§ **OBJECTIVE**
Exactly the lines from the one that contains "q.make_compatible(carried.rotation_quaternion)" to the one that contains "import collections", both lines included, should be copied, and no others.

§ **THE INPUT**

+++

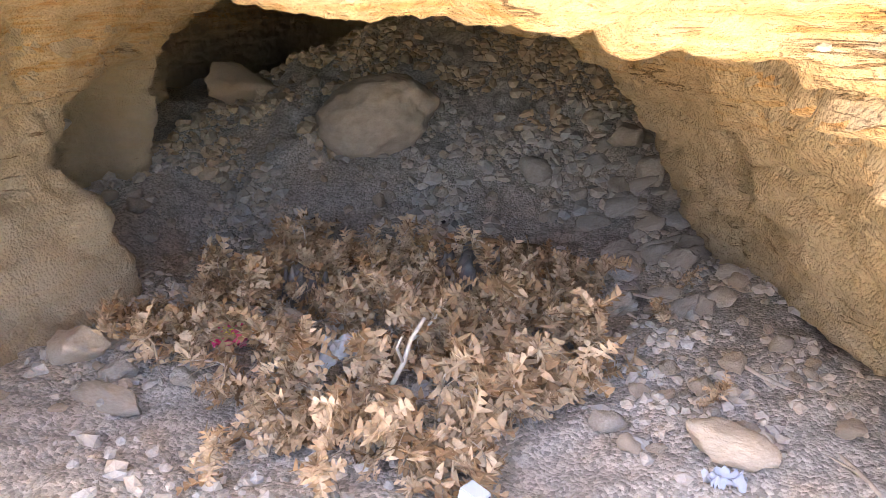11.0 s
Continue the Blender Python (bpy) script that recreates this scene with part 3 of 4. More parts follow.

+++

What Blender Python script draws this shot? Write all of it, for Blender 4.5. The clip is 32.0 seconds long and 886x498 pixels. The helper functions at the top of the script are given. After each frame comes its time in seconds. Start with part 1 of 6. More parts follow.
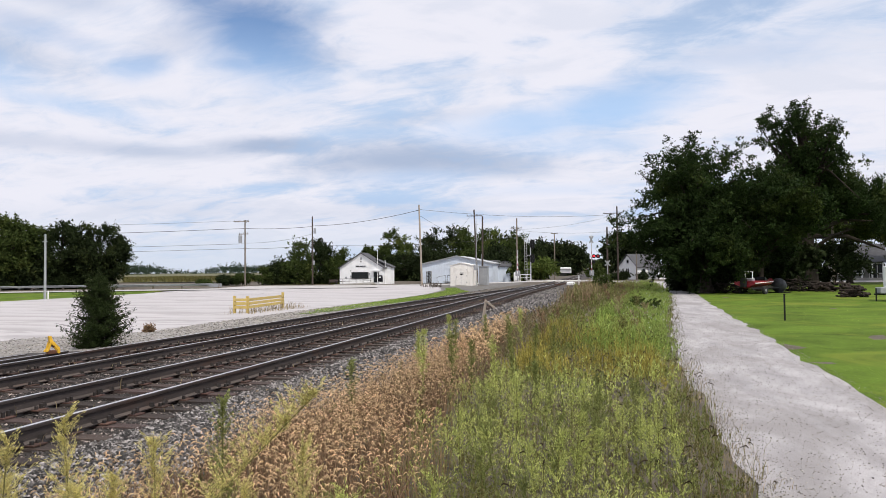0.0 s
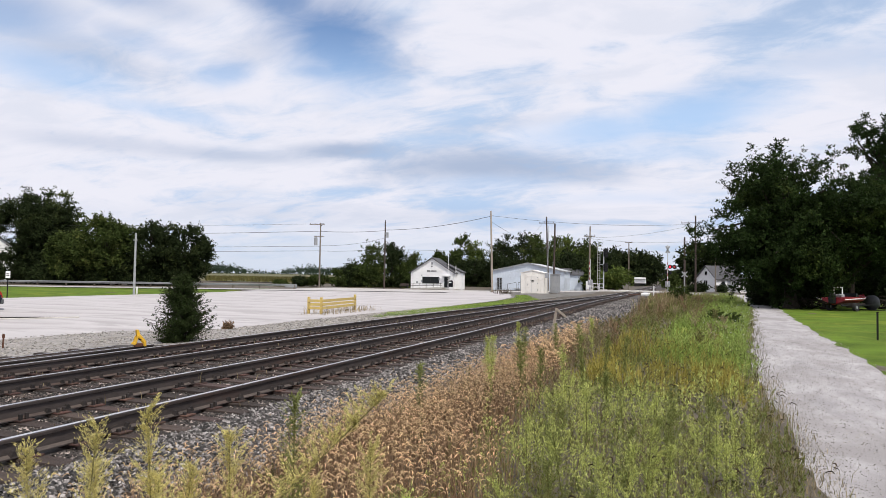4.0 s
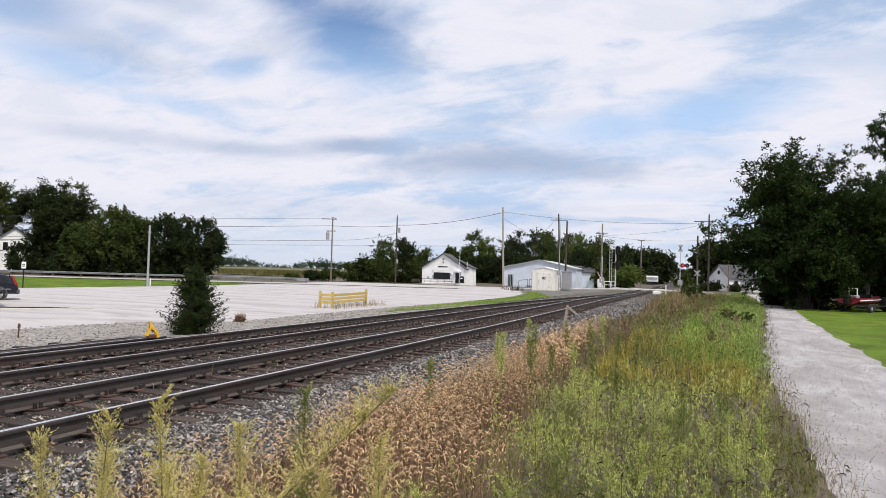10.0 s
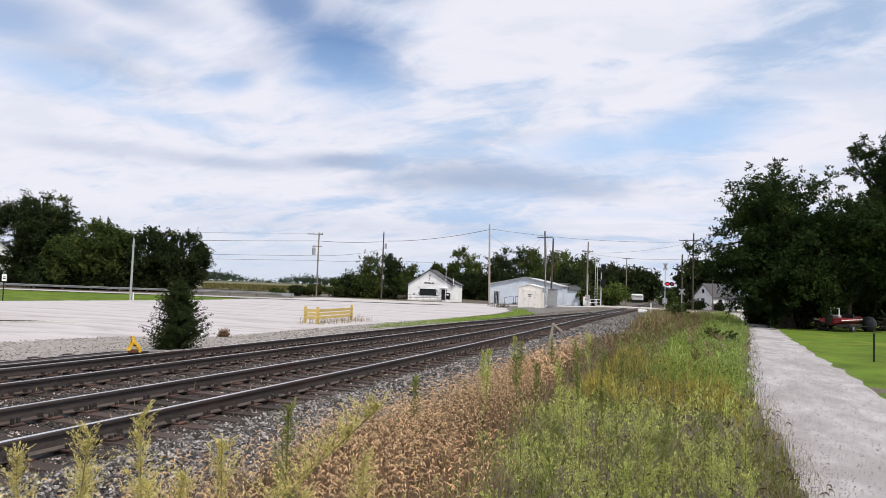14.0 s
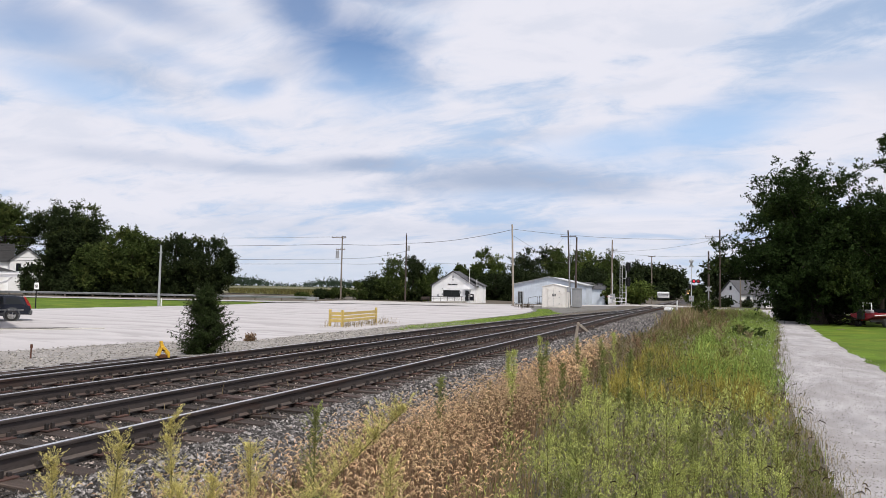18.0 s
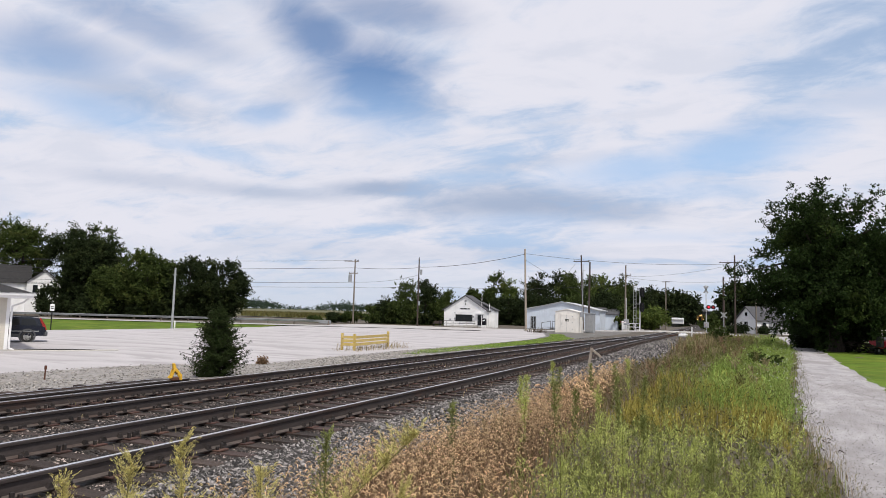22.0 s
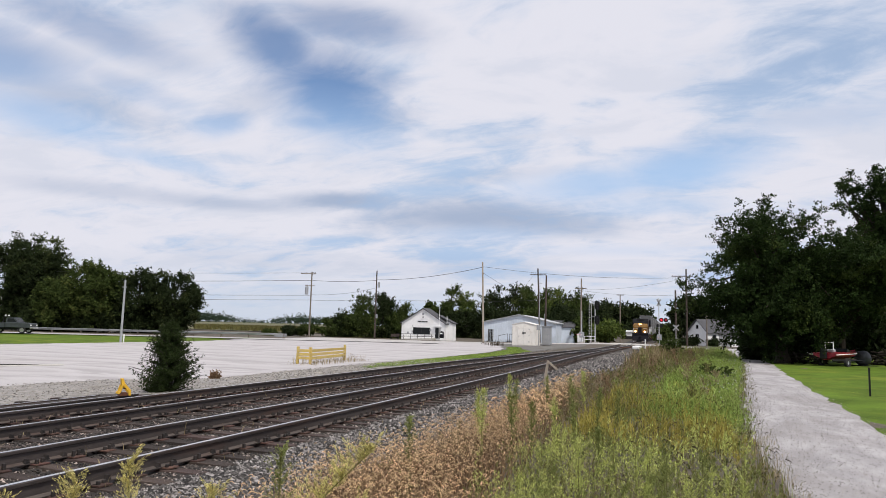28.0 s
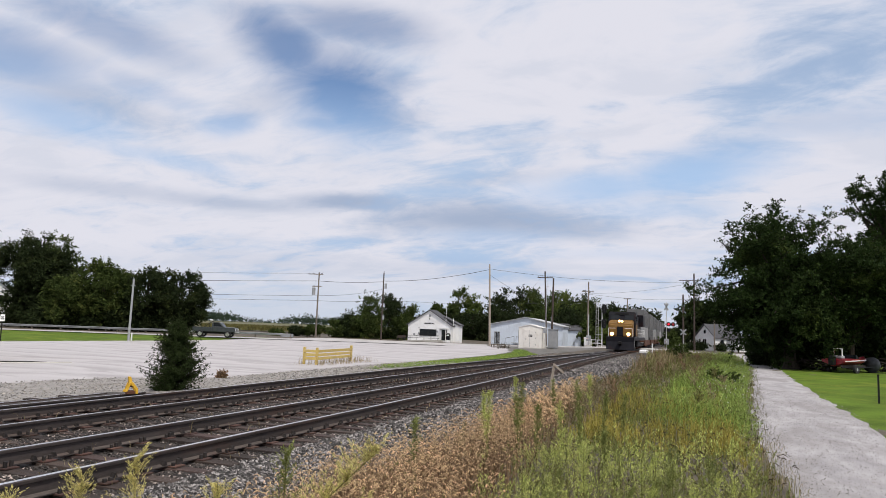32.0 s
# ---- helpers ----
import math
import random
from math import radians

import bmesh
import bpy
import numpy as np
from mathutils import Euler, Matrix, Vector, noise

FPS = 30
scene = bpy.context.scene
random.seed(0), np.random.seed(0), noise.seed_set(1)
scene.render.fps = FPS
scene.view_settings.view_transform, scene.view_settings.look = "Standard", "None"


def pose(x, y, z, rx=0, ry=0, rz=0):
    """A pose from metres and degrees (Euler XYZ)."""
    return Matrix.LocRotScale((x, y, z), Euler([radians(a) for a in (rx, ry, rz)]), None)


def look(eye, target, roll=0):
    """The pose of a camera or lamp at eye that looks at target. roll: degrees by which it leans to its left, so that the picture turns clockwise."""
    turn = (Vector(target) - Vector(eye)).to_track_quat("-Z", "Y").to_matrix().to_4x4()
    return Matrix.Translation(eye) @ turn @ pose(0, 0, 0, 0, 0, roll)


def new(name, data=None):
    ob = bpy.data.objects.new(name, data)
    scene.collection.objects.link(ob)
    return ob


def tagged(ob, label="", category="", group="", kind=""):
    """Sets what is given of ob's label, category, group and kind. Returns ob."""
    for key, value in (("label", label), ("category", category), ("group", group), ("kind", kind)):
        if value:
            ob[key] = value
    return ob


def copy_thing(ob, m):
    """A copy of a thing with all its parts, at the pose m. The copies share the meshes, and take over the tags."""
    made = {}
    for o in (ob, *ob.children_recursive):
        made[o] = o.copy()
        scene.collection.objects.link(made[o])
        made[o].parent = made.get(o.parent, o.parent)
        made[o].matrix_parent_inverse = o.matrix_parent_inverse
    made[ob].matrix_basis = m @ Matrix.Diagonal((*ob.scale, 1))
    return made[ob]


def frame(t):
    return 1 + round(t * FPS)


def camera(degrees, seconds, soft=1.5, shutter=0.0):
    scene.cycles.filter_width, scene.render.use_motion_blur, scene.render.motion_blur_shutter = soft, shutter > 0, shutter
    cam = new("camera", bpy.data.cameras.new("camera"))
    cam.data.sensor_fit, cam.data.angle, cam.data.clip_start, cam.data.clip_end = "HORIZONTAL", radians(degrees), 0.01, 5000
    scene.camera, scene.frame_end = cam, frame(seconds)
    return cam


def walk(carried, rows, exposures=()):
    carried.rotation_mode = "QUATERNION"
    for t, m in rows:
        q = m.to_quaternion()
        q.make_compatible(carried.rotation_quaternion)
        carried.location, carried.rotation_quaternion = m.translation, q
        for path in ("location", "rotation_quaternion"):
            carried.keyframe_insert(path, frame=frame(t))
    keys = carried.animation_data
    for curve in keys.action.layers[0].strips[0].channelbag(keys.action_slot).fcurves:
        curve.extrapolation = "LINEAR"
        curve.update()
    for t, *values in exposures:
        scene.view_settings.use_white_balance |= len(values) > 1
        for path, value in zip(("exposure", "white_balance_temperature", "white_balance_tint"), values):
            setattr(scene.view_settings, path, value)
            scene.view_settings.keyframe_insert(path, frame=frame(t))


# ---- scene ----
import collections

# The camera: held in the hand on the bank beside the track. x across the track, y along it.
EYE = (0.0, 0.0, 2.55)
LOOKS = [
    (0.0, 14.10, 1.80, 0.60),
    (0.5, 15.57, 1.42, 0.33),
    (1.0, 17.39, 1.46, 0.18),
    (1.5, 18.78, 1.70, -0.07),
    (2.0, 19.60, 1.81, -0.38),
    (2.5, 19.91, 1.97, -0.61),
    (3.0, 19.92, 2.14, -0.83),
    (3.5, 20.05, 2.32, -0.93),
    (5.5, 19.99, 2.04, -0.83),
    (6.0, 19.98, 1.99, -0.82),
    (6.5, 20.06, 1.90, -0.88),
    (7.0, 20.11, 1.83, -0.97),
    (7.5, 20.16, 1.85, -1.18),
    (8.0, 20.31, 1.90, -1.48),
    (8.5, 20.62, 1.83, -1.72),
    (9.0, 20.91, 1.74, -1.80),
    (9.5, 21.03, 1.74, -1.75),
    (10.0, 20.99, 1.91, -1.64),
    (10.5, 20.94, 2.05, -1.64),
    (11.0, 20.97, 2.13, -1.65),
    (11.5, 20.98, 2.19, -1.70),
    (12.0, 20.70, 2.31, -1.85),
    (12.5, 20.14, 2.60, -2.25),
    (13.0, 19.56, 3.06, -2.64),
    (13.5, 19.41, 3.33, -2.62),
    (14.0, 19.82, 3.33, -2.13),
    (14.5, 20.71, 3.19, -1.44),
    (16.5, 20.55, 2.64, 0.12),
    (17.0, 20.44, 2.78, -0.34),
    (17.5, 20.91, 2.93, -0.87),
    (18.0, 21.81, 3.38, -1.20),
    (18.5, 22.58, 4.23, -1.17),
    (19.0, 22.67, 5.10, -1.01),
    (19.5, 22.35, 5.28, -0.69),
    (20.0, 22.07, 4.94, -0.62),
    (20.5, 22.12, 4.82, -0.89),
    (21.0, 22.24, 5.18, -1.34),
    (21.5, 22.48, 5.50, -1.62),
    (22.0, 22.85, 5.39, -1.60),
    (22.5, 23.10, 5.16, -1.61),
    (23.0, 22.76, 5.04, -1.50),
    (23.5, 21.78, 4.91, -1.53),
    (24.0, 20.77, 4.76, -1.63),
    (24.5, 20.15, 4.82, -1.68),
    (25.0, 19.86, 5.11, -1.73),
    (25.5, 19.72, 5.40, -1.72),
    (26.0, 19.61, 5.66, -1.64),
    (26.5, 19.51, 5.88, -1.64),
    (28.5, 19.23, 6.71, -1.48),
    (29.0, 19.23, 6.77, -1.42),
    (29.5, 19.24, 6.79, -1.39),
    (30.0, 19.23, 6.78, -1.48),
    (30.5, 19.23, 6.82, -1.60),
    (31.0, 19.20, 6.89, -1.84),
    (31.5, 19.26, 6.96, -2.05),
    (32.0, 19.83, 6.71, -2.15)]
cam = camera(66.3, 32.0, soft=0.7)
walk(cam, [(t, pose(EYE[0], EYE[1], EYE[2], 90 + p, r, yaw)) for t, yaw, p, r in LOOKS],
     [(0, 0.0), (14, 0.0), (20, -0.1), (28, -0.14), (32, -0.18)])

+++

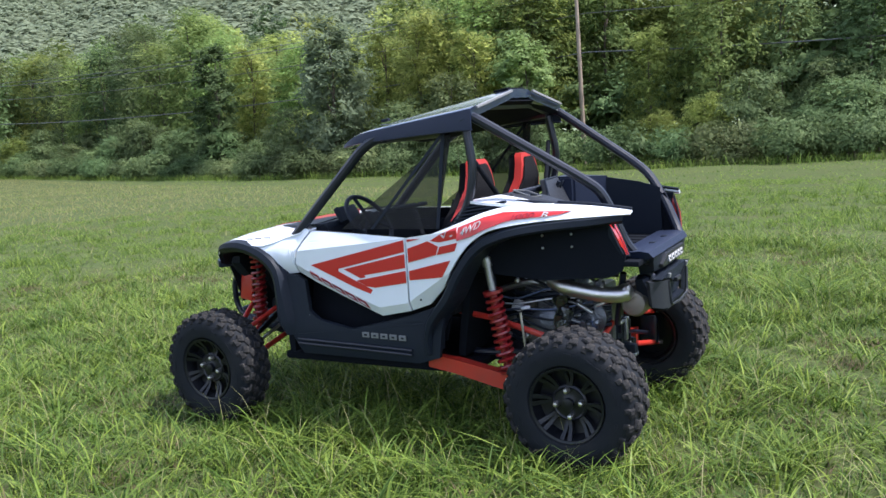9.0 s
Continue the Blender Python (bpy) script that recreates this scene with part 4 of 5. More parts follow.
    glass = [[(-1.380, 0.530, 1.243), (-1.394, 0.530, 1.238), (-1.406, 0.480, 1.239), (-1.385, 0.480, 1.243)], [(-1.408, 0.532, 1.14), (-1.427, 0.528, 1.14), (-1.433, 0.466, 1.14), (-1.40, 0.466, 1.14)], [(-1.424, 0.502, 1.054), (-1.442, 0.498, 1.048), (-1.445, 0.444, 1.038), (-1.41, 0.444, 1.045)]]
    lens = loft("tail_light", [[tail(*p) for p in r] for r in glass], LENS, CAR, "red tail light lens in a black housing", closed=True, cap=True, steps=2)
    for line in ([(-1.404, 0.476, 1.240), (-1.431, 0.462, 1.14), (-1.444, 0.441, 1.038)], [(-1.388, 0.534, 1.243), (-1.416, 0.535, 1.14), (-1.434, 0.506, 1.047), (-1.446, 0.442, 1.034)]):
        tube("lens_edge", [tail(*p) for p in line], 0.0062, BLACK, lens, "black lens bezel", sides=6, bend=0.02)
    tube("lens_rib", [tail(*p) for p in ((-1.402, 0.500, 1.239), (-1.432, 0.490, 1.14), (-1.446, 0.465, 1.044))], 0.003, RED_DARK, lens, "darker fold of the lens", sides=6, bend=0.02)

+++

§ **OUTPUT**
        q.make_compatible(carried.rotation_quaternion)
        carried.location, carried.rotation_quaternion = m.translation, q
        for path in ("location", "rotation_quaternion"):
            carried.keyframe_insert(path, frame=frame(t))
    keys = carried.animation_data
    for curve in keys.action.layers[0].strips[0].channelbag(keys.action_slot).fcurves:
        curve.extrapolation = "LINEAR"
        curve.update()
    for t, *values in exposures:
        scene.view_settings.use_white_balance |= len(values) > 1
        for path, value in zip(("exposure", "white_balance_temperature", "white_balance_tint"), values):
            setattr(scene.view_settings, path, value)
            scene.view_settings.keyframe_insert(path, frame=frame(t))


# ---- scene ----
import collections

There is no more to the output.